C’est l’occasion, encore une fois de démontrer l’amitié et la non bi-polarité entre lui et le Cheikh Seydil Hadji Malick. En effet c’est ce dernier qui aura fait une intervention de taille auprès de l’administration coloniale pour qu’elle autorisât El Hadji Abdoulaye à revenir s’installer à son pays natal. C’était en 1910 quand El Hadji Abdoulaye revint s’installer définitivement au quartier Léona à Kaolack, y construisit une zâwiya et connut aussitôt un regain de rayonnement de son école qui dépassa les frontières du Sénégal pour s’étaler jusqu’au soudan sans oublier la Gambie, le Niger pour ne citer que ceux-là. Son ami El Hadji Malick faut-il le reconnaître, en dehors de son érudition reconnue, sa bonté et son honneteté intellectuelle, était doué d’une diplomatie singulière face aux colons; ce qui lui permit de mener à bien ses activités islamiques au milieu des bastions des colonisateurs et leurs complices, les missionnaires.
En 1912, El Hadji Abdoulaye effectua une seconde visite pieuse (ziyara) à Fez et reçut des mains bénies du khalif de l’époque Cheikh Soukeyrij, la consécration suprême de la voie, la Idjâza Itlâlâq. En plus, Soukeyrij fit de lui Grand commandeur de la tarîqa (Khalife). Cette idjâza Itlâq venait vraiment à son temps puisque El Hadji Abdoulaye, comme El Hadji Malick Sy, était limité en terme de nommer des muqaddam (initiateurs) ; tels étaient les diplômes d’initiateurs qu’ils reçurent tous deux de la chaine initiatique (silsila) leur venant de Cheikh Omar Tall bien que celui-ci aura obtenu une autre Idjâza illimitée de la part de Cheikh Mouhammadoul GhâlÎ, à Médine.
C’est aussi l’occasion de signaler que Cheikh Ahmed Soukeyrij donna à El Hadji Abdoulaye l’Idjâza de El Hadji Malick Sy. De son retour, comme d’habitude, El Hadji Abdoulaye passa par Tivaouane chez El Hadji Malick Sy Maodo et lui remit le diplôme. Cette histoire est l’objet de beaucoup de tentatives de falsification de la part de gens mal-intentionés, motivés par l’envie.

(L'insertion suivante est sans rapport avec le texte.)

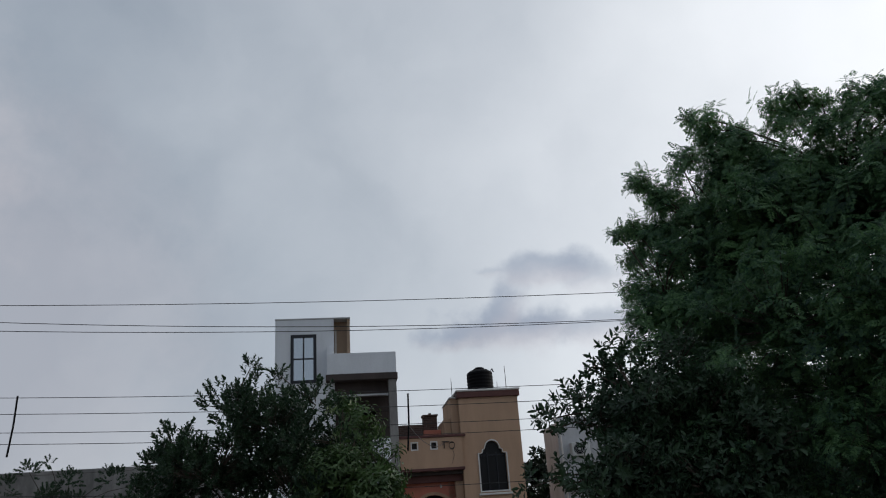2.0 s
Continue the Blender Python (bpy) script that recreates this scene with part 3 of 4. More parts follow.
def power_pole(m):
    t = thing("power_pole", m, "steel power pole in silhouette black with crossarms and porcelain insulators", "power pole", "power poles")
    part("shaft", tube([(0, 0, 0), (0.0, 0, 4), (0.0, 0, 8.35)], [0.12, 0.10, 0.075], 8), BACKLIT_STEEL, t)
    part("top_insulator", insulator(bmesh.new(), pose(0, 0, 8.36)), PORCELAIN, t)
    part("top_arm", box(-0.08, 0.5, -0.04, 0.04, 8.13, 8.20), BACKLIT_STEEL, t)
    part("drum_insulator", lathe([(0.05, -0.15), (0.11, -0.11), (0.08, -0.04), (0.13, 0.02), (0.08, 0.08), (0.04, 0.13)], pose(0.62, 0, 8.17, 0, 12, 0), 12), PORCELAIN, t)
    part("stay_insulator", lathe([(0.04, -0.1), (0.09, -0.05), (0.06, 0.0), (0.09, 0.05), (0.03, 0.1)], pose(0.55, 0, 7.9), 10), PORCELAIN, t)
    part("side_arm", box(-0.5, 0.62, -0.05, 0.05, 7.50, 7.62, 0, pose(0, 0, 0)), BACKLIT_STEEL, t)
    part("tilted_arm", box(-0.3, 0.66, -0.14, -0.06, -0.06, 0.05, 0.01, pose(0, 0, 7.72, 0, -12, 0)), BACKLIT_STEEL, t)
    part("clamp", box(-0.16, 0.16, -0.12, 0.12, 7.78, 7.88, 0.02), BACKLIT_STEEL, t)
    part("clamp", box(-0.14, 0.14, -0.12, 0.12, 7.30, 7.40, 0.02), BACKLIT_STEEL, t)
    for x, z in ((0.24, 7.62), (-0.36, 8.0), (0.20, 7.34)):
        part("pin_insulator", insulator(bmesh.new(), pose(x, -0.02, z)), PORCELAIN, t)
    part("loose_wire", tube([(0.05, -0.1, 8.1), (0.28, -0.14, 8.02), (0.42, -0.12, 8.12)], 0.010, 4), CABLE, t)
    part("loose_wire", tube([(-0.12, -0.1, 7.0), (-0.3, -0.12, 6.4), (-0.62, -0.15, 5.9)], 0.010, 4), CABLE, t)
    part("switch_box", box(-0.38, -0.22, -0.08, 0.08, 7.45, 7.90, 0.02), BACKLIT_STEEL, t)
    part("fuse", box(-0.36, -0.30, -0.03, 0.03, 7.95, 8.2), PORCELAIN, t)
    part("long_arm", box(-0.88, 0.88, -0.045, 0.045, 6.98, 7.06), BACKLIT_STEEL, t)
    part("brace", box(-0.95, 1.0, 0.06, 0.10, -0.03, 0.03, 0, pose(-0.05, 0, 7.02, 0, 42, 0)), BACKLIT_STEEL, t)
    part("meter_box", box(-0.16, 0.0, -0.18, -0.10, 6.55, 6.78, 0.01), BACKLIT_STEEL, t)
    lamp = part("street_light", lathe([(0.03, 0.20), (0.05, 0.10), (0.17, 0.03), (0.17, 0.0), (0.05, -0.06)], pose(0.40, -0.25, 7.18), 14), STEEL, t, "small dish street lamp")
    part("bracket", tube([(0.05, 0, 7.42), (0.26, -0.15, 7.5), (0.40, -0.25, 7.35)], 0.02, 5), STEEL, lamp)
    part("down_lead", tube([(-0.3, -0.05, 7.4), (-0.42, -0.1, 6.8), (-0.3, -0.12, 5.4), (-0.14, -0.12, 3.0)], 0.007, 4), CABLE, t)
    part("jumper", tube([(0.0, 0, 8.5), (-0.12, 0, 8.68), (-0.2, 0, 8.55), (-0.06, 0, 8.42)], 0.010, 4), CABLE, t)
    part("jumper", tube([(0.05, 0, 8.48), (0.35, 0, 8.42), (0.66, 0, 8.22)], 0.010, 4), CABLE, t)
    part("jumper", tube([(0.2, 0, 8.14), (0.3, 0, 7.85), (0.42, 0, 7.62)], 0.010, 4), CABLE, t)
    return t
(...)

Pourtant, dans la version originale du célèbre livre de El Hadji Malick intitulé “ifhâm al munkir al-jânî” (réduction au silence du détracteur) l’auteur a écrits des vers faisant allusion à ces circonstances et nommant explicitement son ami Abdoulaye.
D’ailleurs Cheikh Ibrahiam Niass a réaffirmé cette histoire devant notre bien-aimé khalife El Hadji abdou Aziz Sy Dabâgh et nombre dignitaires de la Voie. Nous disons ceci pour conserver la vérité et être honnètes vis à vis de l’histoire. Nous n’entendons nullement réclamer une prééminence de notre maitre El Hadji abdoulaye ou comparer deux saints serviteurs de Cheikh Ahmad Tidjane qui se voyaient comme un seul individu. On rapporte que lorsque El Hadji Abdoulaye passait à Tivaouane, El Hadji Malick, lui faisait l’honneur de diriger les prières, la wazîfa et l’enseignement durant tout son séjour : quelle belle fraternité et quelle bonne opinion (préjugé favorable) sur un frère musulman! À bas la concurrence!
C’est ainsi que El Hadji Abdoulaye Niass traitait avec tous ses pairs comme c’est l’exemple de El Hadji Ahmad Ndiéguène de Thiès, Serigne Diaamal, pour ne citer que ceux là.
Mais la grandeur de Maam Alaaji (comme le nomme affectuement sa communauté) se voit véritablement à travers ceux qu’il a formé en science et en spiritualité; en particulier ses propres enfants qui sont des étoiles de la religion et de la tariqa. C’est le cas de l’avocat défenseur de la Tariqa le Khalife El Hadji Mouhammad Aminta Niass, le qâmûs (ou dictionnaire), l’homme de lettre Cheikh Mouhamad Zaynabou Niass,le hakîm et philosophe Baye Mbaye Niass, l’Imam El Hadji Babacar et j’en passe. Sans oublier bien sûr le porte étendard de la Fayda de Cheikh Ahmad Tidjane dont le rayonnement à la lumière éblouissante éclipse plus souvent ce soleil de l’Islam qu’est son père El Hadji Abdoulaye envers qui nous avons à jamais un devoir de mémoire et de reconnaissance.